MATERIAL PROVIDED ::
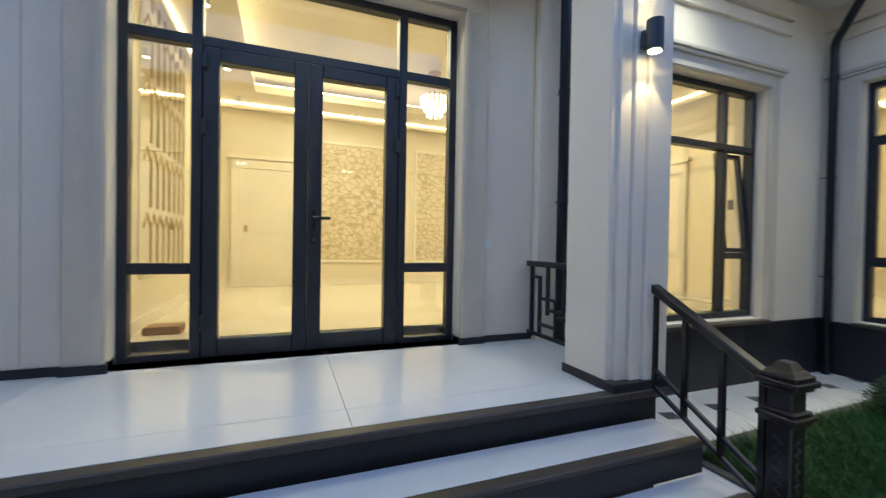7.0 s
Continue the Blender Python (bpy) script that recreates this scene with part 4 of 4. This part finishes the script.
# ---- gate hall things
root = thing("washbasin", "travertine pedestal washbasin with a dark tap", "washbasin", COURT @ Matrix.Translation((-6.92, 12.05, 0)))
part("pedestal", boxes((-0.21, -0.16, 0, 0.21, 0.20, 0.62), bevel=0.008), SINKWOOD, root)
bm = boxes((-0.30, -0.24, 0.621, 0.30, -0.20, 0.76), (-0.30, 0.20, 0.621, 0.30, 0.24, 0.76), (-0.30, -0.199, 0.621, -0.26, 0.199, 0.76), (0.26, -0.199, 0.621, 0.30, 0.199, 0.76), (-0.259, -0.199, 0.621, 0.259, 0.199, 0.66), bevel=0.004)
part("basin", bm, SINKWOOD, root)
bm = tube(bmesh.new(), bend((0.08, 0.215, 0.762), (0.08, 0.215, 0.93), (0.08, 0.06, 0.93), (0.08, 0.06, 0.87)), 0.014, 10)
box(bm, 0.05, 0.19, 0.93, 0.11, 0.24, 0.965, 0.006)
part("tap", bm, CHROME, root, "dark swan-neck tap")
root = thing("wall_mirror", "rectangular mirror in a thin dark frame", "mirror", NORTHM(GY))
part("frame", boxes((6.84, 0.0, 1.12, 6.86, 0.03, 1.81), (7.32, 0.0, 1.12, 7.34, 0.03, 1.81), (6.86, 0.0, 1.12, 7.32, 0.03, 1.14), (6.86, 0.0, 1.79, 7.32, 0.03, 1.81)), CHROME, root)
part("glass", boxes((6.8605, 0.0, 1.1405, 7.3195, 0.018, 1.7895)), MIRROR, root)


def socket(m, n=1, name="wall_socket", label="white double wall socket"):
    root = thing(name, label, "socket", m)
    part("plate", boxes((-0.042 * n, 0, -0.042, 0.042 * n, 0.009, 0.042), bevel=0.003), WHITE, root)
    for k in range(n):
        bm = bmesh.new()
        x = (k - (n - 1) / 2) * 0.08
        box(bm, x - 0.028, 0.009, -0.028, x + 0.028, 0.013, 0.028, 0.003)
        part("insert", bm, WHITE, root)


socket(NORTHM(GY) @ Matrix.Translation((2.72, 0, 0.86)), 3)
socket(NORTHM(GY) @ Matrix.Translation((7.55, 0, 1.10)), 1)
socket(Matrix.Translation((-4.60, BLOCKY, 1.53)), 1, "light_switch", "white square wall switch by the entrance")
root = thing("security_camera", "white bullet camera on a wall bracket", "camera", Matrix.Translation((0.80, EASTY, 2.74)))
bm = bmesh.new()
bmesh.ops.create_cone(bm, cap_ends=True, segments=18, radius1=0.05, radius2=0.05, depth=0.02, matrix=Matrix.Translation((0, 0.01, 0)) @ Matrix.Rotation(math.pi / 2, 4, "X"))
tube(bm, [(0, 0.02, 0), (0.02, 0.07, 0.0), (0.04, 0.10, 0.0)], 0.018, 10)
part("bracket", bm, WHITE, root)
part("body", tube(bmesh.new(), [(0.0, 0.08, 0.0), (0.16, 0.20, -0.03)], 0.033, 16), WHITE, root)
part("lens", tube(bmesh.new(), [(0.158, 0.199, -0.0295), (0.172, 0.209, -0.032)], 0.026, 16), CHROME, root, "black lens")

# ---- west passage behind the gate hall
PX = WX - 0.35
solid("wall_passage", boxes((PX - 2.2, 8.5, 0.0, PX - 2.0, 13.6, 4.2), (PX - 2.0, 8.40, 0.0, PX - 0.001, 8.5, 4.2), (PX - 2.0, 13.5, 0.0, PX - 0.001, 13.6, 4.2), (PX - 0.1, 12.81, 0.0, PX - 0.001, 13.5, 4.2)), CREAMWALL, "warm cream passage walls", "wall", COURT)
solid("floor_passage", boxes((PX - 2.0, 8.5, 0.0, PX, 13.5, HALLZ), (PX, 9.15, 0.0, WX - 0.001, 10.8, HALLZ)), INFLOOR, "cream tiled passage floor", "floor", COURT)
solid("ceiling_passage", boxes((PX - 2.2, 8.40, 4.2, PX, 13.6, 4.3)), SOFFIT, "white passage ceiling", "ceiling", COURT)
root = thing("door_4", "half-glazed dark passage door, closed", "door", COURT @ pose(PX - 1.99, 11.75, HALLZ, 0, 0, -90), kind="structure")
part("door_leaf", boxes((-1.0, 0, 0, -0.88, 0.05, 2.2), (-0.12, 0, 0, 0, 0.05, 2.2), (-0.88, 0, 0, -0.12, 0.05, 0.8), (-0.88, 0, 2.08, -0.12, 0.05, 2.2), bevel=0.005), WOODDARK, root)
part("pane", boxes((-0.885, 0.02, 0.795, -0.115, 0.03, 2.085)), WHITE, root, "pale frosted glass")
part("door_handle", boxes((-0.10, 0.051, 1.0, -0.07, 0.08, 1.12), bevel=0.004), CHROME, root)
lamp_area(COURT @ pose(PX - 0.9, 11.0, 4.15), 0.5, 0.5, 15, (1.0, 0.76, 0.40))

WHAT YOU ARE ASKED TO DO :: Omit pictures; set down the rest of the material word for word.

TASK SOLUTION ::
7.0 s
Continue the Blender Python (bpy) script that recreates this scene with part 4 of 4. This part finishes the script.
# ---- gate hall things
root = thing("washbasin", "travertine pedestal washbasin with a dark tap", "washbasin", COURT @ Matrix.Translation((-6.92, 12.05, 0)))
part("pedestal", boxes((-0.21, -0.16, 0, 0.21, 0.20, 0.62), bevel=0.008), SINKWOOD, root)
bm = boxes((-0.30, -0.24, 0.621, 0.30, -0.20, 0.76), (-0.30, 0.20, 0.621, 0.30, 0.24, 0.76), (-0.30, -0.199, 0.621, -0.26, 0.199, 0.76), (0.26, -0.199, 0.621, 0.30, 0.199, 0.76), (-0.259, -0.199, 0.621, 0.259, 0.199, 0.66), bevel=0.004)
part("basin", bm, SINKWOOD, root)
bm = tube(bmesh.new(), bend((0.08, 0.215, 0.762), (0.08, 0.215, 0.93), (0.08, 0.06, 0.93), (0.08, 0.06, 0.87)), 0.014, 10)
box(bm, 0.05, 0.19, 0.93, 0.11, 0.24, 0.965, 0.006)
part("tap", bm, CHROME, root, "dark swan-neck tap")
root = thing("wall_mirror", "rectangular mirror in a thin dark frame", "mirror", NORTHM(GY))
part("frame", boxes((6.84, 0.0, 1.12, 6.86, 0.03, 1.81), (7.32, 0.0, 1.12, 7.34, 0.03, 1.81), (6.86, 0.0, 1.12, 7.32, 0.03, 1.14), (6.86, 0.0, 1.79, 7.32, 0.03, 1.81)), CHROME, root)
part("glass", boxes((6.8605, 0.0, 1.1405, 7.3195, 0.018, 1.7895)), MIRROR, root)


def socket(m, n=1, name="wall_socket", label="white double wall socket"):
    root = thing(name, label, "socket", m)
    part("plate", boxes((-0.042 * n, 0, -0.042, 0.042 * n, 0.009, 0.042), bevel=0.003), WHITE, root)
    for k in range(n):
        bm = bmesh.new()
        x = (k - (n - 1) / 2) * 0.08
        box(bm, x - 0.028, 0.009, -0.028, x + 0.028, 0.013, 0.028, 0.003)
        part("insert", bm, WHITE, root)


socket(NORTHM(GY) @ Matrix.Translation((2.72, 0, 0.86)), 3)
socket(NORTHM(GY) @ Matrix.Translation((7.55, 0, 1.10)), 1)
socket(Matrix.Translation((-4.60, BLOCKY, 1.53)), 1, "light_switch", "white square wall switch by the entrance")
root = thing("security_camera", "white bullet camera on a wall bracket", "camera", Matrix.Translation((0.80, EASTY, 2.74)))
bm = bmesh.new()
bmesh.ops.create_cone(bm, cap_ends=True, segments=18, radius1=0.05, radius2=0.05, depth=0.02, matrix=Matrix.Translation((0, 0.01, 0)) @ Matrix.Rotation(math.pi / 2, 4, "X"))
tube(bm, [(0, 0.02, 0), (0.02, 0.07, 0.0), (0.04, 0.10, 0.0)], 0.018, 10)
part("bracket", bm, WHITE, root)
part("body", tube(bmesh.new(), [(0.0, 0.08, 0.0), (0.16, 0.20, -0.03)], 0.033, 16), WHITE, root)
part("lens", tube(bmesh.new(), [(0.158, 0.199, -0.0295), (0.172, 0.209, -0.032)], 0.026, 16), CHROME, root, "black lens")

# ---- west passage behind the gate hall
PX = WX - 0.35
solid("wall_passage", boxes((PX - 2.2, 8.5, 0.0, PX - 2.0, 13.6, 4.2), (PX - 2.0, 8.40, 0.0, PX - 0.001, 8.5, 4.2), (PX - 2.0, 13.5, 0.0, PX - 0.001, 13.6, 4.2), (PX - 0.1, 12.81, 0.0, PX - 0.001, 13.5, 4.2)), CREAMWALL, "warm cream passage walls", "wall", COURT)
solid("floor_passage", boxes((PX - 2.0, 8.5, 0.0, PX, 13.5, HALLZ), (PX, 9.15, 0.0, WX - 0.001, 10.8, HALLZ)), INFLOOR, "cream tiled passage floor", "floor", COURT)
solid("ceiling_passage", boxes((PX - 2.2, 8.40, 4.2, PX, 13.6, 4.3)), SOFFIT, "white passage ceiling", "ceiling", COURT)
root = thing("door_4", "half-glazed dark passage door, closed", "door", COURT @ pose(PX - 1.99, 11.75, HALLZ, 0, 0, -90), kind="structure")
part("door_leaf", boxes((-1.0, 0, 0, -0.88, 0.05, 2.2), (-0.12, 0, 0, 0, 0.05, 2.2), (-0.88, 0, 0, -0.12, 0.05, 0.8), (-0.88, 0, 2.08, -0.12, 0.05, 2.2), bevel=0.005), WOODDARK, root)
part("pane", boxes((-0.885, 0.02, 0.795, -0.115, 0.03, 2.085)), WHITE, root, "pale frosted glass")
part("door_handle", boxes((-0.10, 0.051, 1.0, -0.07, 0.08, 1.12), bevel=0.004), CHROME, root)
lamp_area(COURT @ pose(PX - 0.9, 11.0, 4.15), 0.5, 0.5, 15, (1.0, 0.76, 0.40))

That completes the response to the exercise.